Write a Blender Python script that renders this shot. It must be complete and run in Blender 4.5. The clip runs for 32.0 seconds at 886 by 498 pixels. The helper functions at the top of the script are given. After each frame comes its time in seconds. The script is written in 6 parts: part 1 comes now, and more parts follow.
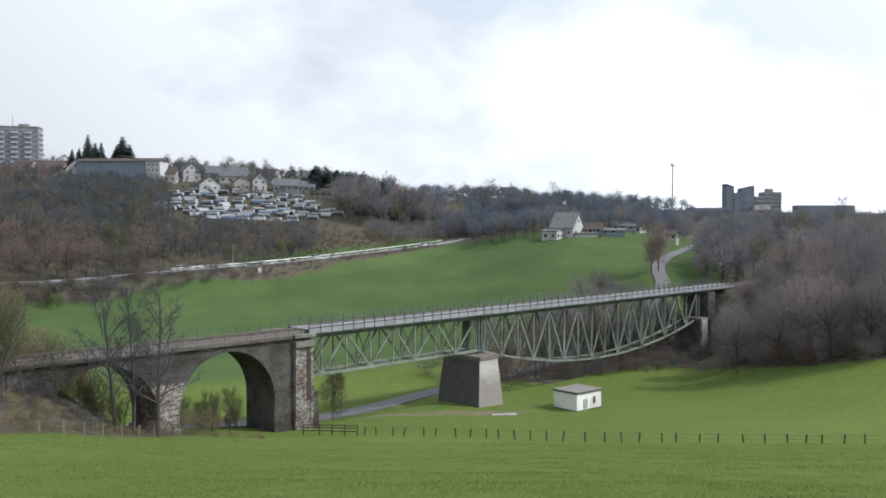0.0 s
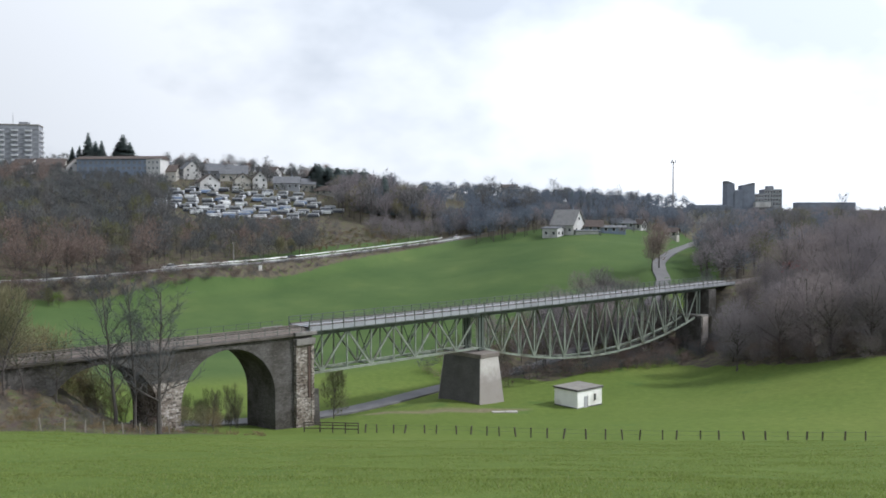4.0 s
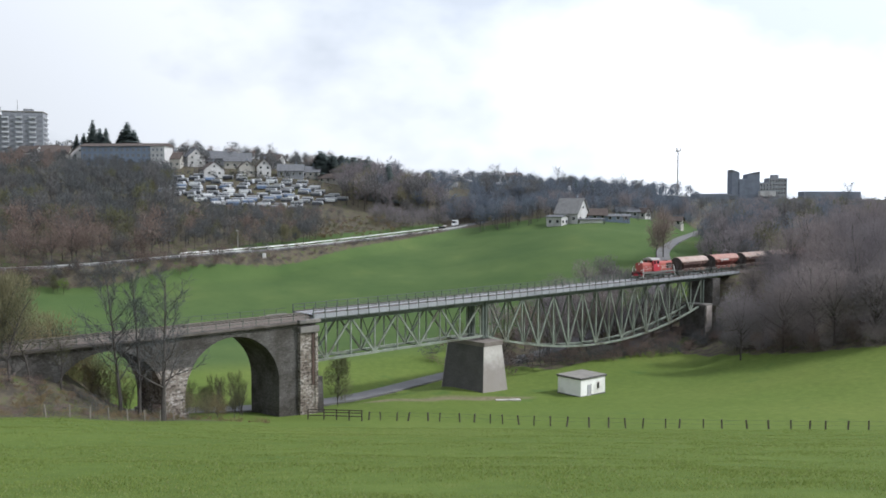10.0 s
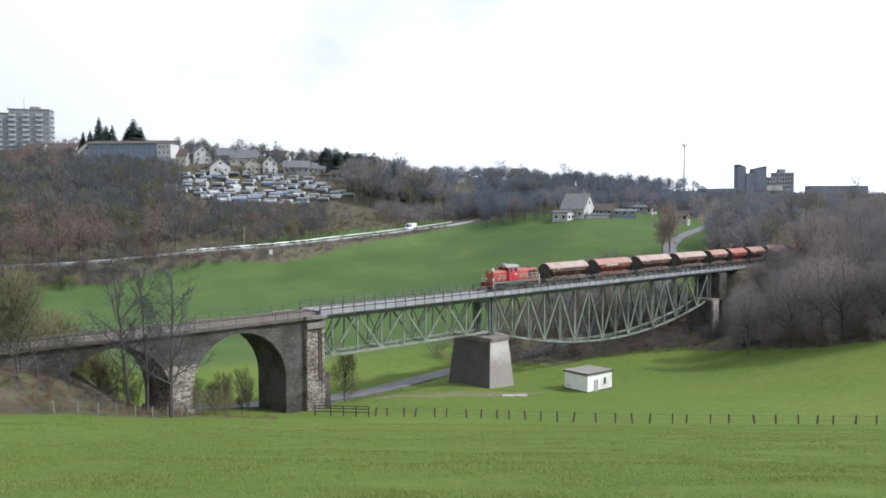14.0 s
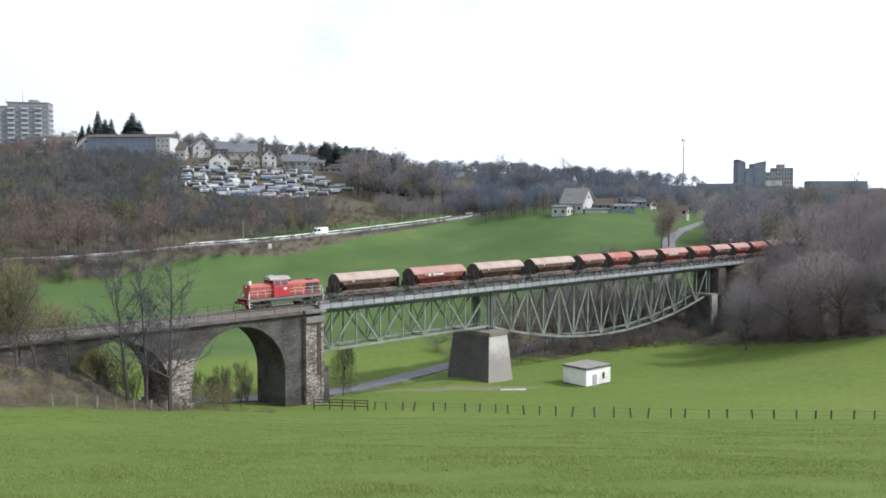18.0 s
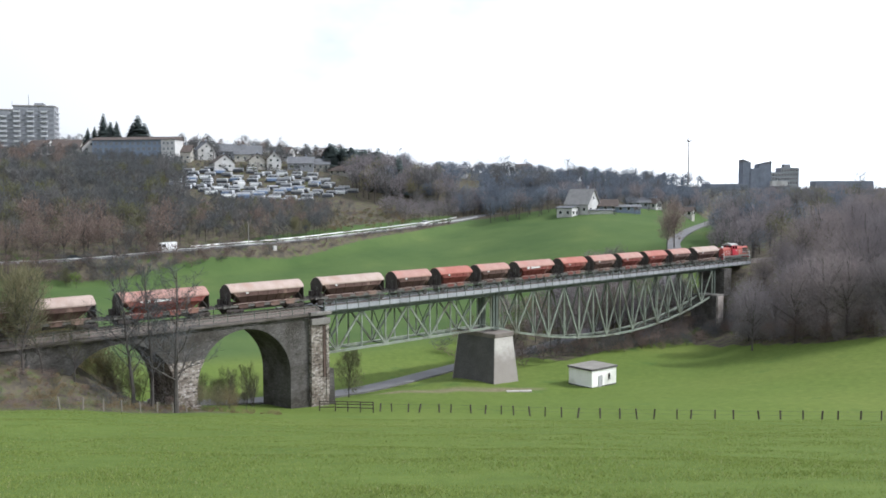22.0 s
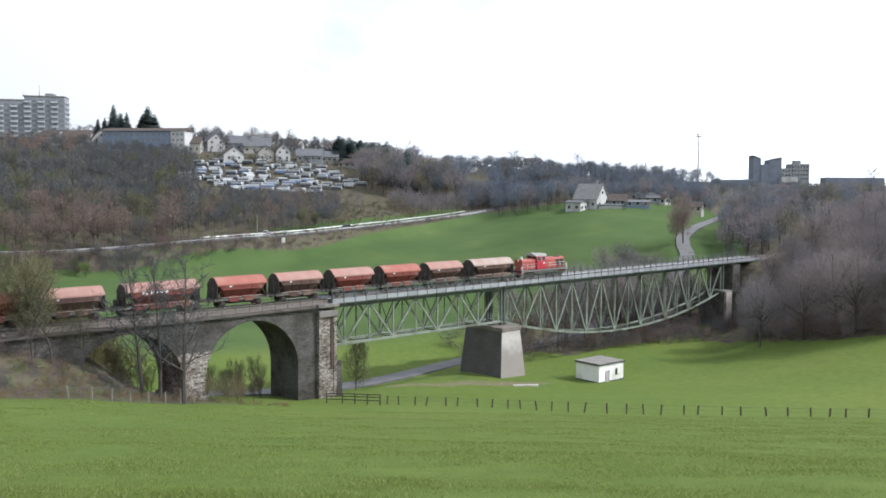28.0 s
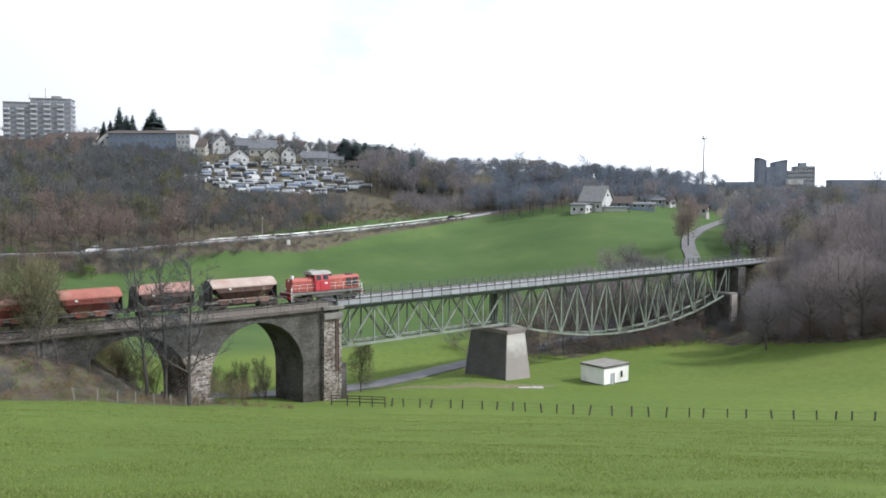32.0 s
※
Task brief →
Reproduce the listing above exactly, excluding all pictures.

Full output →
Write a Blender Python script that renders this shot. It must be complete and run in Blender 4.5. The clip runs for 32.0 seconds at 886 by 498 pixels. The helper functions at the top of the script are given. After each frame comes its time in seconds. The script is written in 6 parts: part 1 comes now, and more parts follow.
0.0 s
4.0 s
10.0 s
14.0 s
18.0 s
22.0 s
28.0 s
32.0 s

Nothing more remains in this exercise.